Innovation, agility, customer and employee centricity – your navigation of each and every one of these leadership challenges begins with observation. To help you develop your observational skills, here is James Gilmore’s simple, concrete method: “The Six Looking Glasses”!
Seeing the big picture, paying attention to small details, and spotting new opportunities are all critical leadership imperatives. According to co-founder of the executive learning consultancy Strategic Horizon, lecturer at the University of Virginia, and author James Gilmore, these different capabilities are just different parts of one whole: your observational skillset. To help you become a more well-rounded and skilled observer, Gilmore offers a simple, concrete approach that he calls the “Six Looking Glasses” method. The basic idea of Gilmore’s method is to switch between six different observational approaches depending on your objectives. His “looking glasses” metaphor is meant to convey that different kinds of looking call for different “viewfinders.”
Use binoculars to see the big picture
Seeing the big picture is important when deciding how to direct your teams, particularly when your time is limited and you have to decide quickly where to invest more resources. Looking at the big picture is also helpful whenever you enter new and unfamiliar terrain, or when your situation or context undergoes change. Like when you use binoculars, looking at the big picture is about stepping back to survey and scan the entire scene from a distance. In any observational mission, this type of looking is meant to help you determine what merits deeper consideration and examination. Gilmore warns against two common errors: scanning too quickly and failing to focus your attention. “Don’t sweep across the scene so rapidly that nothing in particular comes into focus,” he writes. “We mistakenly associate focused attention only with looking up close and in detail. Not so! Binoculars looking also requires attentiveness. It’s just being attentive at a distance. Rather than fixing attention on a single object, its function is to see everything that is out there.” He recommends looking at the big picture at the start, middle, and end of any observational mission.

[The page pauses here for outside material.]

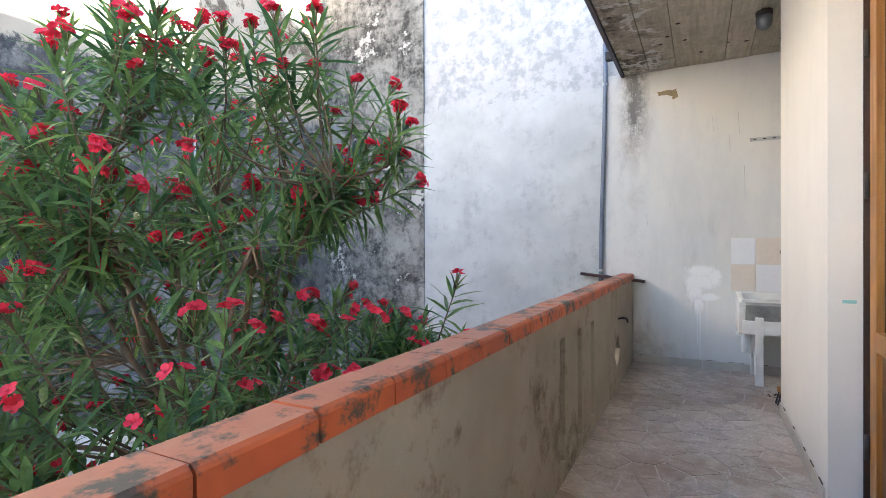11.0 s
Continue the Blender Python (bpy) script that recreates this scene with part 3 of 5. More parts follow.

Feel like you’re missing something? Try bifocals
As opposed to surveying and scanning the whole scene, sometimes you also need to compare and contrast different individual aspects. This type of looking to compare and contrast is useful when you want to combat confirmation bias. It can also help you see “noteworthy anomalies that you would otherwise not notice” because of any dominant paradigms that could be obstructing your viewpoint. Whenever you catch yourself looking at a situation or problem in an automatic, comfortable manner, Gilmore tells you to don your “bifocals.” This process takes the form of picking two different viewpoints, and then looking with first one and then the other to compare and contrast what you see.